A Resume In Making The Decision:
1. What is the realistic future of the existing location?
2. What is the realistic future of the existing neighborhood?
3. The location of each member in relation to:
a. The present building.
b. The proposed site.
4. The availability of other churches, if any, in the area that could be strengthened by the acceptance of some of your members who would rather transfer than move.
5. The resources available for the new plant/facilities.
6. The reasonable value of the older facilities and net amount anticipated from their sale and “when.
7. Where would you move and its advantages?
Know, You Will Have:
1. Members bound to brick and mortar, not the Lord’s cause (although they may not realize this). Those who move to be near the present building.
2. Members who do not want to make changes, any change.
3. Health problems; problems of some in getting to and from services.
4. Members who will use this period to bring up all types of problems not previously known. It is a period of unsettlement and may be longer than you originally thought.
1. Will be positive beyond your expectations.

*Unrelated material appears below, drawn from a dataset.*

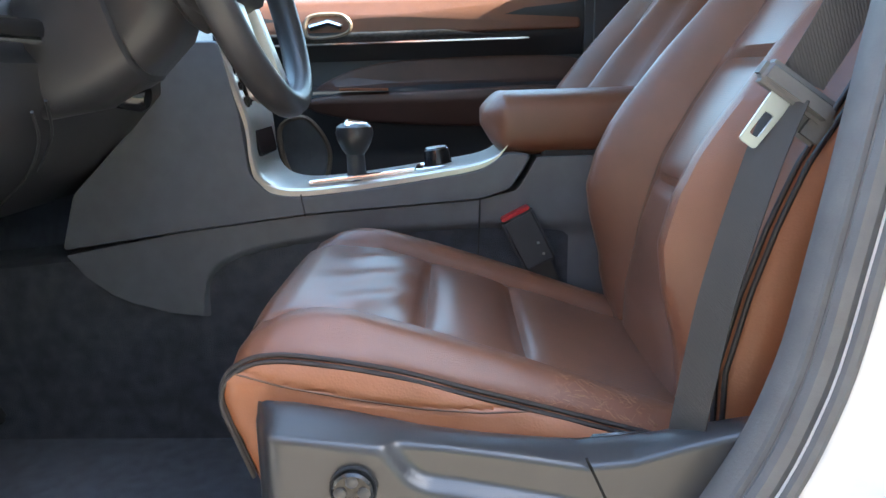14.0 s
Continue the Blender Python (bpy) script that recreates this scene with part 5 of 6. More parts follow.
# ---- front seats ----
def seat(name, x0, side, label):
    """A front seat centred on x0; side -1: its outer flank faces -x."""
    s = thing(name, pose(x0, 0, 0), label, "car seat", "front seats")
    out = side

    def base(y):
        return lerp(y, [-0.95, -0.87, -0.80, -0.72, -0.666, -0.59, -0.525, -0.46, -0.435, -0.422, -0.414], [0.615, 0.632, 0.654, 0.682, 0.700, 0.724, 0.742, 0.748, 0.742, 0.728, 0.700])

    def pipe_z(y):
        return lerp(y, [-0.95, -0.86, -0.78, -0.707, -0.635, -0.565, -0.49, -0.452, -0.432, -0.420, -0.414], [0.625, 0.645, 0.664, 0.684, 0.703, 0.722, 0.734, 0.735, 0.726, 0.714, 0.700])

    def cz(x, y):
        b = abs(x)
        z = base(y)
        z += 0.018 * smooth01(0.150, 0.185, b) * smooth01(-0.425, -0.50, y)
        z -= 0.007 * bell(b, 0.158, 0.006) * smooth01(-0.43, -0.46, y)
        k = smooth01(0.198, 0.236, b)
        z = z * (1 - k) + pipe_z(y) * k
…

2. Will produce a solid core of enthusiastic members who will be as filled with zeal as when originally baptized.
3. You can expect a solid initial growth period which is exciting and zeal-producing.
4. Those that are active in the move and construction phases will be satisfied beyond anything you can imagine, which spills over in the whole church.
5. It is a period of joy, satisfaction, and rededicating oneself to being active in the Lord’s work.
6. If your decision is right and if the leadership does their homework, God will bless your efforts; and, by faith, the accomplishments will be beyond your most optimistic expectations. You cannot “out give” the Lord!